Quand nous avons proposé à Saskia Weyts d’exposer ses œuvres récentes nous avons émis le souhait qu’elle présente aussi celles d’un artiste de son choix. Tant il nous apparaît que le partage et l’échange forment et complètent l’œuvre peinte de Saskia. Elle fait le lien. Robert Empain son époux présente donc son installation face aux peintures de Saskia. Parce que Saskia, pour nous tous qui la fréquentons, fait le lien. Elle fédère naturellement, au sens propre du terme naturellement, c’est à dire qu’il est dans sa nature, comme profondément en elle, dans sa démarche de création artistique de créer du lien. Entre artistes, entre étudiants, entre travaux, entre l’exposition d’hier, celle d’aujourd’hui et celle de demain.

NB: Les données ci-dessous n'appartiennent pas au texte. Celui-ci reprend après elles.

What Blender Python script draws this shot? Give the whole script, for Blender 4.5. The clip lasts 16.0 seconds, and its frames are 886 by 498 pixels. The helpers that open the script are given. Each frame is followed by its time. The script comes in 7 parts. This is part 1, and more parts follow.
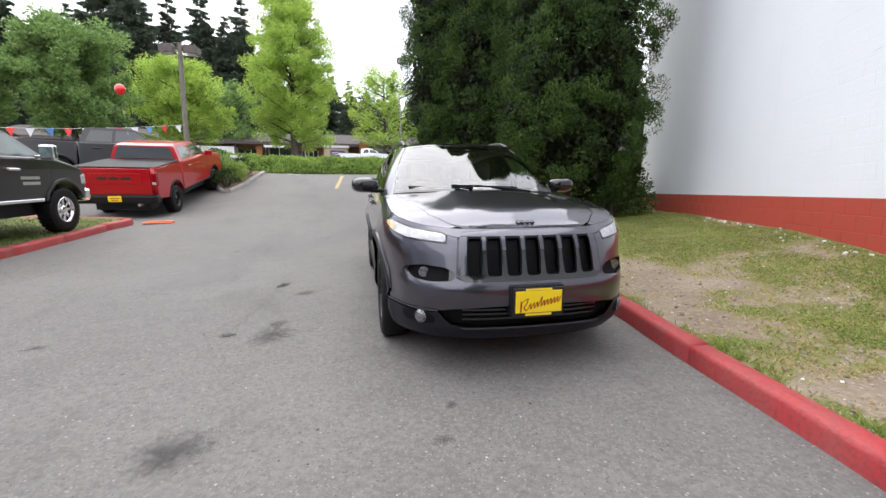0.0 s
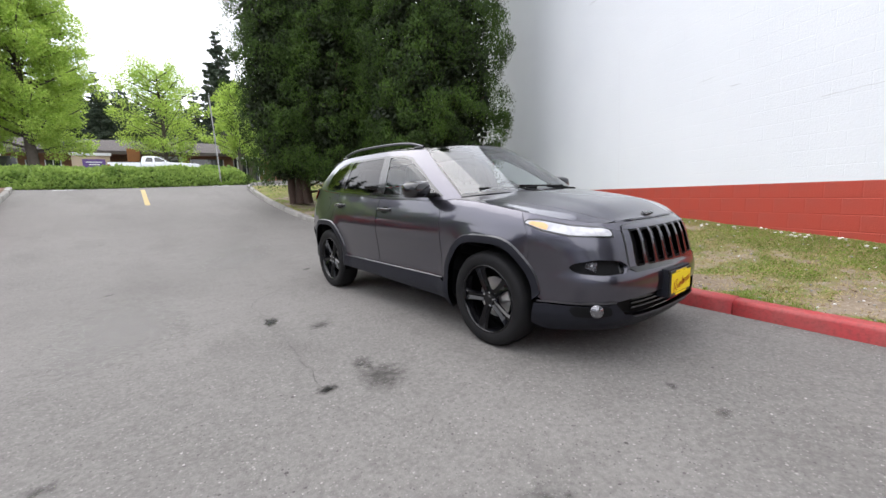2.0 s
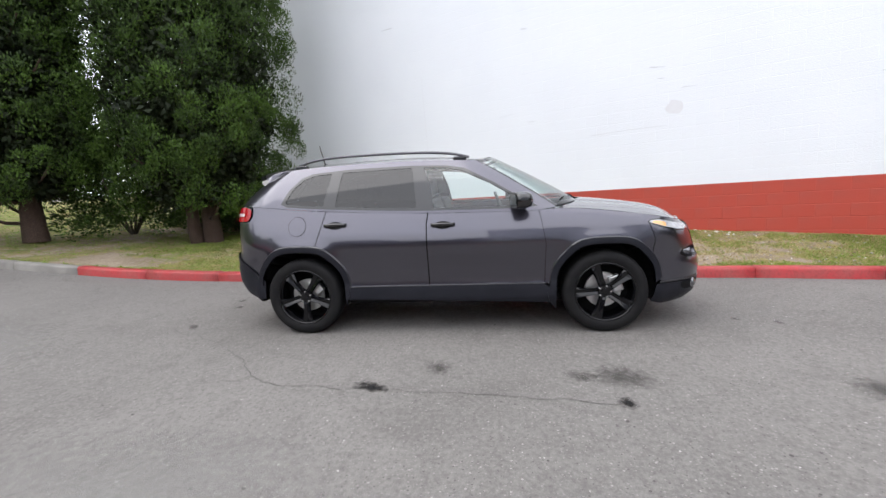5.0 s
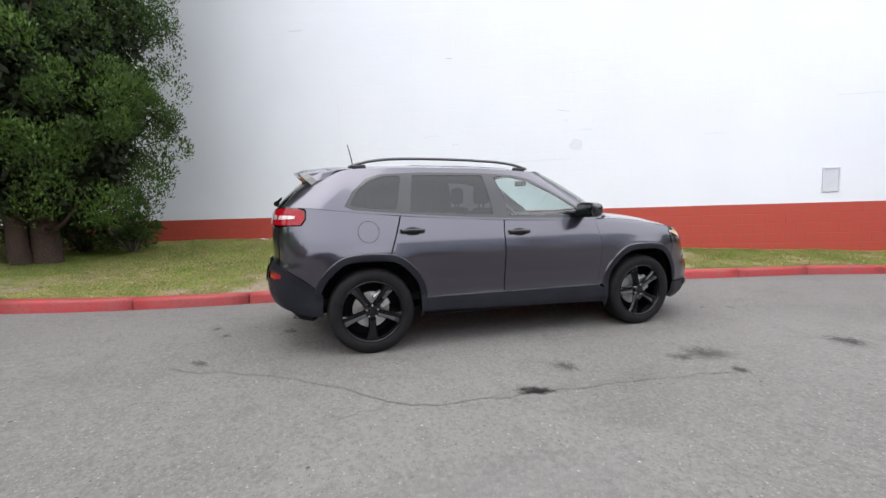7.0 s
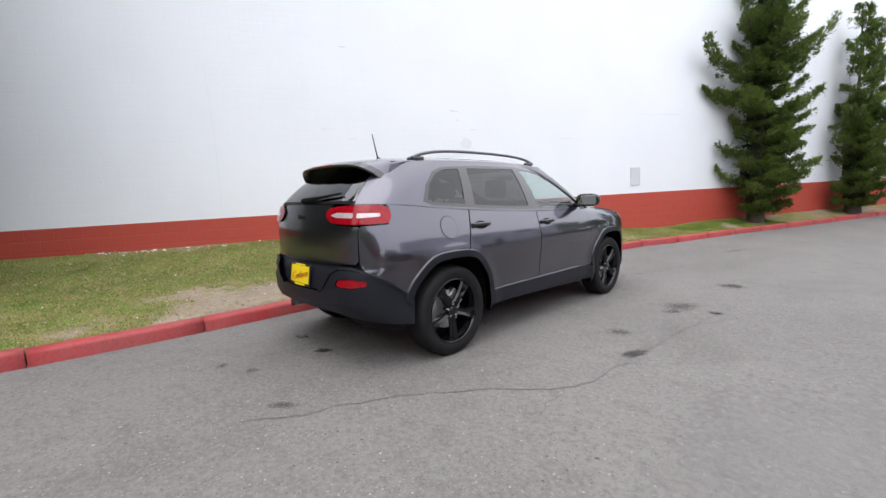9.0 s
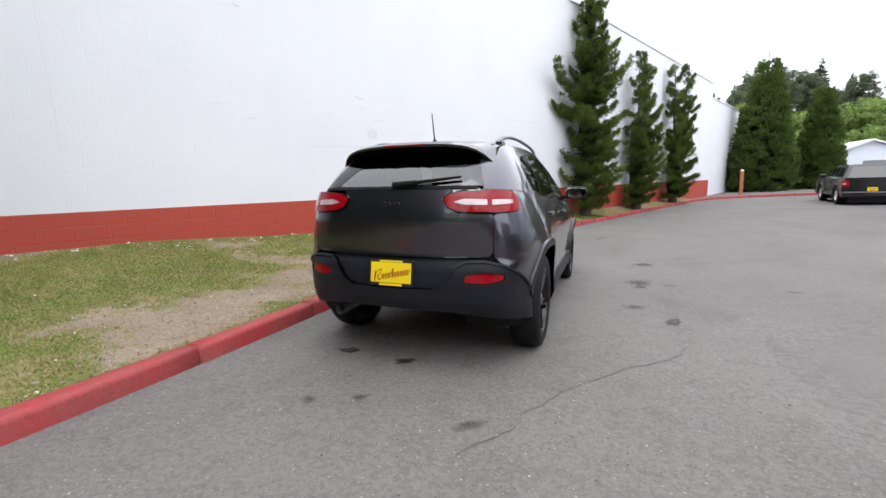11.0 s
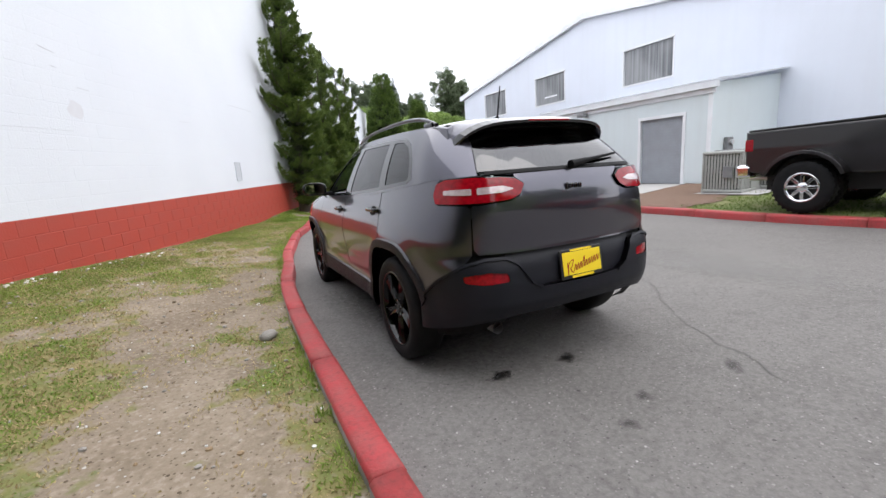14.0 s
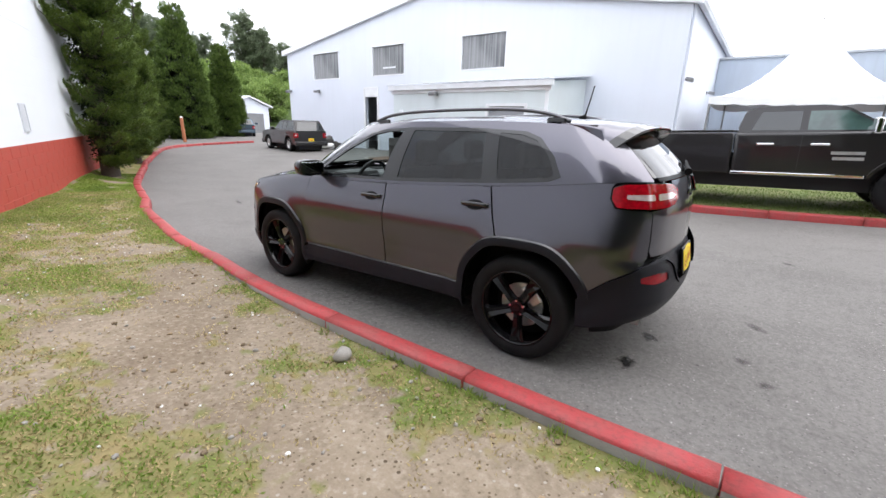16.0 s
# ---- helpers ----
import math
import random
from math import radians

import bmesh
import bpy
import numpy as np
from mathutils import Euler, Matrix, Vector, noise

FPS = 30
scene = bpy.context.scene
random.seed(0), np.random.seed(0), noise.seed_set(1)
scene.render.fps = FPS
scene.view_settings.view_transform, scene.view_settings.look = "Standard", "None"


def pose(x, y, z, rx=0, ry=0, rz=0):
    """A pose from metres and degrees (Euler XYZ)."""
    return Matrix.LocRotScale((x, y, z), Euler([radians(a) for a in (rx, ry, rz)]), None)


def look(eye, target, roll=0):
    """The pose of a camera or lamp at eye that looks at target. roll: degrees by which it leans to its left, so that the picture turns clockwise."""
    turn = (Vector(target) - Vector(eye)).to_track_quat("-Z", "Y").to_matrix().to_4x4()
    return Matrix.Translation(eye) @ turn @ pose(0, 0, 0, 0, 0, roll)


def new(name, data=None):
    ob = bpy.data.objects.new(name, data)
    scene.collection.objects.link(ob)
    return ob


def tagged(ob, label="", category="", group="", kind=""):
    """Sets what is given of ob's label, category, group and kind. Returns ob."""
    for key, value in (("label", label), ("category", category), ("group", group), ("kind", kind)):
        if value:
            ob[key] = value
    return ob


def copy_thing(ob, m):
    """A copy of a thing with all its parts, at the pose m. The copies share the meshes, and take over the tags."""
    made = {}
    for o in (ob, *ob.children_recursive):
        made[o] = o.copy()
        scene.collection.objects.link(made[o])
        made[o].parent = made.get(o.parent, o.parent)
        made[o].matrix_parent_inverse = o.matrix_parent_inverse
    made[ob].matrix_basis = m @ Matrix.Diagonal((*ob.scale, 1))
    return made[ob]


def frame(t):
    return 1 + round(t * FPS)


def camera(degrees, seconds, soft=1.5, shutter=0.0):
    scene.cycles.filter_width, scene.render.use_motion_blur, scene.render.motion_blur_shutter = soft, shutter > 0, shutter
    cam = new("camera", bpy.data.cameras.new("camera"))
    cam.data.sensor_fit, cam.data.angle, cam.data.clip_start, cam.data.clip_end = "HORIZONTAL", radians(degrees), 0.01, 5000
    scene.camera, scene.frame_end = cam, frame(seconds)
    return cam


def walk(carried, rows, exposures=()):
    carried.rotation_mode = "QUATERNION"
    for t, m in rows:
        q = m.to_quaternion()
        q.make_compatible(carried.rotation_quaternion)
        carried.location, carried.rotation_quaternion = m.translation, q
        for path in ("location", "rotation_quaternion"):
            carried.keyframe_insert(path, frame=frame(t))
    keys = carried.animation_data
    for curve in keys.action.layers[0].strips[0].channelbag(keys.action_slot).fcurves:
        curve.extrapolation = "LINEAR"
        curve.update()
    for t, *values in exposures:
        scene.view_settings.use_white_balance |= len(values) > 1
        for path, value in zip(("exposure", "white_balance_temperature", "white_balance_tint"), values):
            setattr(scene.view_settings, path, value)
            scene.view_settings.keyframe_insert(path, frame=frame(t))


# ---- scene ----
cam = camera(93.22, 16.0)
ROWS = [
    (0, (-1.082, -4.677, 1.116), (-0.680, -2.737, 0.839), 0.39),
    (0.5, (-1.596, -4.494, 1.089), (-0.965, -2.613, 0.838), -0.88),
    (1, (-2.098, -4.275, 1.090), (-1.180, -2.514, 0.848), -1.22),
    (1.5, (-2.604, -3.955, 1.095), (-1.512, -2.296, 0.861), -2.07),
    (2, (-3.062, -3.546, 1.114), (-1.816, -2.003, 0.854), -2.50),
    (2.5, (-3.473, -3.124, 1.154), (-2.011, -1.789, 0.873), -3.70),
    (3, (-3.796, -2.649, 1.187), (-2.157, -1.543, 0.887), -2.47),
    (3.5, (-4.110, -2.152, 1.213), (-2.338, -1.294, 0.861), -3.26),
    (4, (-4.318, -1.586, 1.246), (-2.471, -0.901, 0.903), -3.59),
    (4.5, (-4.506, -1.030, 1.276), (-2.593, -0.546, 0.949), -3.87),
    (4.7, (-4.558, -0.805, 1.293), (-2.621, -0.410, 0.989), -4.07),
    (6.8, (-4.394, 1.606, 1.269), (-2.473, 1.101, 1.036), -1.56),
    (7, (-4.338, 1.811, 1.253), (-2.438, 1.224, 1.041), -1.74),
    (7.5, (-4.132, 2.317, 1.253), (-2.327, 1.489, 1.014), -1.49),
    (8, (-3.879, 2.808, 1.277), (-2.205, 1.741, 1.033), -1.91),
    (8.5, (-3.539, 3.255, 1.287), (-1.955, 2.056, 1.063), -2.49),
    (9, (-3.199, 3.673, 1.306), (-1.766, 2.303, 1.046), -2.95),
    (9.2, (-3.050, 3.803, 1.288), (-1.668, 2.382, 1.021), -2.38),
    (11.3, (-0.998, 4.692, 1.307), (-0.449, 2.795, 0.992), -2.53),
    (11.5, (-0.770, 4.702, 1.289), (-0.343, 2.775, 0.969), -3.10),
    (12, (-0.230, 4.661, 1.307), (-0.058, 2.694, 0.990), -2.38),
    (12.5, (0.318, 4.605, 1.323), (0.261, 2.636, 0.975), -2.98),
    (13, (0.836, 4.449, 1.334), (0.532, 2.506, 0.970), -4.09),
    (13.5, (1.353, 4.280, 1.358), (0.735, 2.428, 0.925), -2.86),
    (14, (1.809, 4.026, 1.365), (0.938, 2.271, 0.962), -4.13),
    (14.5, (2.235, 3.685, 1.399), (1.120, 2.067, 1.025), -3.14),
    (15, (2.642, 3.341, 1.455), (1.333, 1.891, 1.028), -1.44),
    (15.5, (2.962, 2.948, 1.518), (1.508, 1.684, 0.983), 0.17),
    (16, (3.259, 2.518, 1.567), (1.718, 1.377, 0.999), 1.41),
]
EXPOSURES = [(0.0, 1.27), (4.5, 1.25), (8.5, 1.22), (11.5, 1.15), (13.5, 1.12), (15.0, 1.34), (16.0, 1.42)]
walk(cam, [(t, look(eye, target, roll)) for t, eye, target, roll in ROWS], [(t, stops, 6470, 12.5) for t, stops in EXPOSURES])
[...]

Saskia fait Le lien entre les fragments de mémoires qui reviennent avant que l‘image ne s’estompe tout à fait. Les portraits de Saskia sont cela : le fruit de ce travail là de la mémoire qui inexorablement estompe ou transforme le souvenir d’un visage ou d’un moment. Souvenir que l’artiste fixe sur la toile.
Faire le lien c’est aussi dans l‘esprit de la galerie. Comme l’échange.
Vous retrouverez Meggy, notre magicienne de l’exposition d’octobre dernier qui parle au poisson pour lui expliquer l’art.
Saskia porte en elle l’esprit, l’objet même de notre galerie qui est de créer du lien entre les artistes, des rencontres.
Vous verrez le chat, maître ici et qui pose sur nous et ce qui l’entoure son regard différent et doux.
Vous trouverez Raphaël l’accordéoniste qui dessine.
Saskia introduit ainsi la suite, notre prochaine exposition en avril et vous verrez Bruissements d’avril. Exposition des dessins de quatre jeunes artistes.
Comme un phasme posé sur l’onde blême. Le trait frémissant ne défini pas la forme mais délimite l’espace sans contrainte et suggère.
Alors le lien se produit. Avant nous, après nous, au passage avec nous, un parmi tant d’autres. Immémorial. Au delà de nos mémoires.